If you find yourself in Denver on a Monday night, try The Kitchen’s Community Night.  They serve a family style dinner at 7pm, $ 35.00 per person, not including beverages, tax, or tip, and 20% of the proceeds are donated to plant gardens in the Denver Public Schools.  You will be served a great meal, using the finest, freshest ingredients, and help to conquer childhood obesity in one fell swoop.  The more kids learn about food and nutrition, the better we will all  be as a society.
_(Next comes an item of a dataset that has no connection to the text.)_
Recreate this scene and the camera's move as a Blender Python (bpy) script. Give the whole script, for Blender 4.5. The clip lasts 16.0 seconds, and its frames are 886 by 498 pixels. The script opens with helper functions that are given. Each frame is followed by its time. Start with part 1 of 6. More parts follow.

We ended our week at Cru, a wine bar, in the Lower Downtown section of Denver.  It has been a hot, hot, hot week and neither of us was really hungry for dinner but we both love a nice glass of wine and a great cheese plate.  Cru specializes in flights of wine, I choose the Spice Rack, Intense Reds with Hints of Earth and Spice.  My friend had the European Vacation, a delicious selection of Old World Wines.  We shared the Great American Cheese plate, three amazing selections of goat cheese.  Humboldt Fog, Vermont Creamery, and a Laura Chenel’s Chevre from Sonoma.  By far, our favorite was the Vermont Creamery, the texture was similar to a brie with a slightly tangy flavor from the goat’s milk.

It was so nice to be so surprised by the food scene in Denver, I can’t wait to go back and see what other delights the city has to offer!